## Data block
= = =

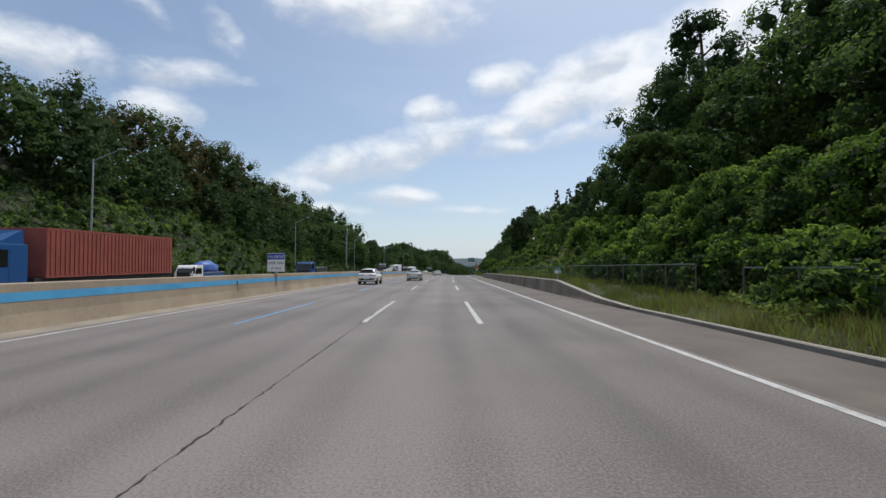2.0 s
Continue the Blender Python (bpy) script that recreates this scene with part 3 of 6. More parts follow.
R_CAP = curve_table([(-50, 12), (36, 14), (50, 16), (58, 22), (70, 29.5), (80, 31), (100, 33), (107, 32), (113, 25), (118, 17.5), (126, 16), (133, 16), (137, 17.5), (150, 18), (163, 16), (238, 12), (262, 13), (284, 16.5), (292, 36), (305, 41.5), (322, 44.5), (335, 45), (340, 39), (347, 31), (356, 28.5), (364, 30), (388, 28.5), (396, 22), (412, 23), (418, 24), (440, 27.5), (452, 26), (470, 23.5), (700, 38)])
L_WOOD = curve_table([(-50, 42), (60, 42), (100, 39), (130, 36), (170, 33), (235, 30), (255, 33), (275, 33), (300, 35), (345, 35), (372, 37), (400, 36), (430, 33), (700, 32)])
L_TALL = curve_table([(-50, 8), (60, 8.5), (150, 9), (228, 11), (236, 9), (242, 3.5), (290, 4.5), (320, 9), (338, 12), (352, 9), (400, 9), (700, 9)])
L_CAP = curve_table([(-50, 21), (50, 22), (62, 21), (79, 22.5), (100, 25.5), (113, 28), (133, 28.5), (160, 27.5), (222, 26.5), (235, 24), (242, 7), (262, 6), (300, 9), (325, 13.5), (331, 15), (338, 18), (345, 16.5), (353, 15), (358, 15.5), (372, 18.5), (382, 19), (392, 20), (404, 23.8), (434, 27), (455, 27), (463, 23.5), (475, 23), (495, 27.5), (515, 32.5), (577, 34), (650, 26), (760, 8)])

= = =

## Your task
Copy the data exactly. Any picture it contains is to be omitted.

## Solution to the problem
2.0 s
Continue the Blender Python (bpy) script that recreates this scene with part 3 of 6. More parts follow.
R_CAP = curve_table([(-50, 12), (36, 14), (50, 16), (58, 22), (70, 29.5), (80, 31), (100, 33), (107, 32), (113, 25), (118, 17.5), (126, 16), (133, 16), (137, 17.5), (150, 18), (163, 16), (238, 12), (262, 13), (284, 16.5), (292, 36), (305, 41.5), (322, 44.5), (335, 45), (340, 39), (347, 31), (356, 28.5), (364, 30), (388, 28.5), (396, 22), (412, 23), (418, 24), (440, 27.5), (452, 26), (470, 23.5), (700, 38)])
L_WOOD = curve_table([(-50, 42), (60, 42), (100, 39), (130, 36), (170, 33), (235, 30), (255, 33), (275, 33), (300, 35), (345, 35), (372, 37), (400, 36), (430, 33), (700, 32)])
L_TALL = curve_table([(-50, 8), (60, 8.5), (150, 9), (228, 11), (236, 9), (242, 3.5), (290, 4.5), (320, 9), (338, 12), (352, 9), (400, 9), (700, 9)])
L_CAP = curve_table([(-50, 21), (50, 22), (62, 21), (79, 22.5), (100, 25.5), (113, 28), (133, 28.5), (160, 27.5), (222, 26.5), (235, 24), (242, 7), (262, 6), (300, 9), (325, 13.5), (331, 15), (338, 18), (345, 16.5), (353, 15), (358, 15.5), (372, 18.5), (382, 19), (392, 20), (404, 23.8), (434, 27), (455, 27), (463, 23.5), (475, 23), (495, 27.5), (515, 32.5), (577, 34), (650, 26), (760, 8)])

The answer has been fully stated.